System chips hold the key

Kim Yong-suk
The author is a professor of electronic engineering at Sungkyunkwan University and vice president of the Institute of Semiconductor Engineers.

Flanked by Samsung Electronics’ Vice Chairman Lee Jae-yong, left, at the company’s Hwaseong plant on April 30, 2019, President Moon Jae-in signs the world’s first 7-nanometer circuit wafer the company developed using extreme ultraviolet (EUV) lithography equipment on the sidelines of the government declaration of the “System Semiconductor Vision.”Kim Yong-suk
The author is a professor of electronic engineering at Sungkyunkwan University and vice president of the Institute of Semiconductor Engineers.

Semiconductors are called the “rice of industry.” Now, it is hard to find any electronic product without semiconductors. Recently, carmakers halted automobile production due to system-chip shortages. Ulsan plant 1 producing Hyundai Motors’ Ioniq 5 shut down for one week in April as they could not procure system semiconductors for cars.

Two types of semiconductors — memory chips and system chips — are used in electronic products. Memory chips, most notably DRAM and flash memory used in computers and smartphones, store data. System chips process data in computation and control. As memory chips are used in all products, they are mass produced and there are fewer types. But system chips are produced in small quantities and many different types are made as they should differ in each product.

Memory semiconductor prices fluctuate depending on supply and demand. There has been so-called super cycle of extended booms, but prices may fall drastically. The release of smartphones in 2009 and the data center facility investment in 2016 boosted demand for memory chips.

In the early 1980s, system chips were called “custom ICs,” as they reflect the orders of the market and customers. In the early 1990s, the term ASIC, or application-specific integrated circuit, was used. Now, they are called system semiconductors, or system chips.

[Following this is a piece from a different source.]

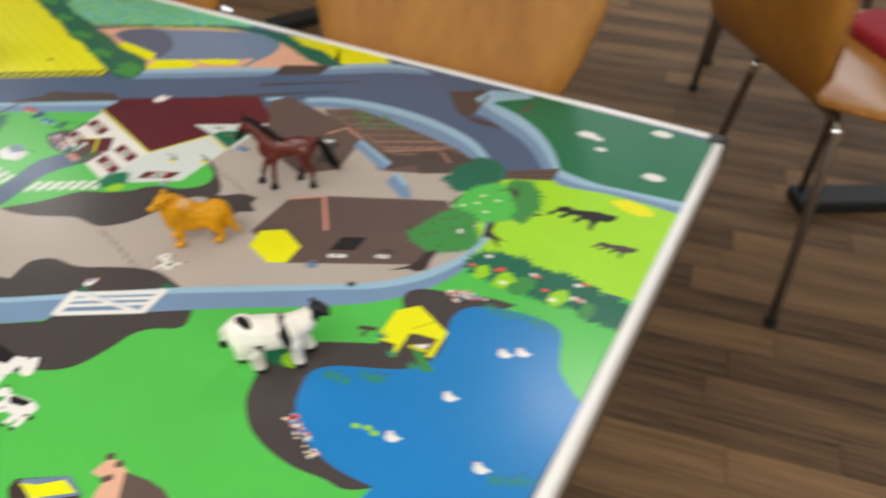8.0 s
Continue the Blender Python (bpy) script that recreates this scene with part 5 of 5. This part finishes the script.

A noteworthy example of system chips is the semiconductors used in smartphones. Smartphones are personal computers in your hand. Therefore, many functions of personal computers can be carried out by the chips of the phones. They are called the AP semiconductors for application processor. CPUs in the processors run the operating system and application software, allowing photography, web browsing and games.

Why should Korea focus on system chips now? It is not simply about the size of the market. It holds the key to competitiveness of products. Samsung and Apple, leading smartphone makers, produce their own APs for their products. The motivation to develop their own APs is to incorporate differentiated performance and functions in their products.

The architects of system chips are different from those designing memory chips. They need to understand the market and customers, and optimize the overall hardware and software. In other words, understanding of the integrated system is far more important than expertise on semiconductor properties.

Therefore, educating a semiconductor workforce at universities requires a revolutionary change of mindset. It is not right to assume that they are only educated and trained in semiconductor engineering majors or at institutes specializing in semiconductor research at universities. Other labs dealing with systems such as voice, video, communication signal processing and robotics should also proactively educate system chip experts.

Four years of undergraduate education is not enough. A good option is to offer five-year combined bachelor and master’s programs. Educational curriculum should be restructured to include all required subjects of system, software and semiconductors. Real-life projects choosing specifications, designing the system, and making chips with semiconductors need to be offered. Only then can the program produce a workforce that companies can readily use.

Key future industries of IoT, AI and 5G technologies are the backbones that will lead Korea, such as autonomous vehicles, smart factories, smart cities and healthcare. The competitiveness of these future industries come from system semiconductors. We can get ahead only when we have the capability to develop them on our own. The priority task is educating and training workforce specializing in system chips.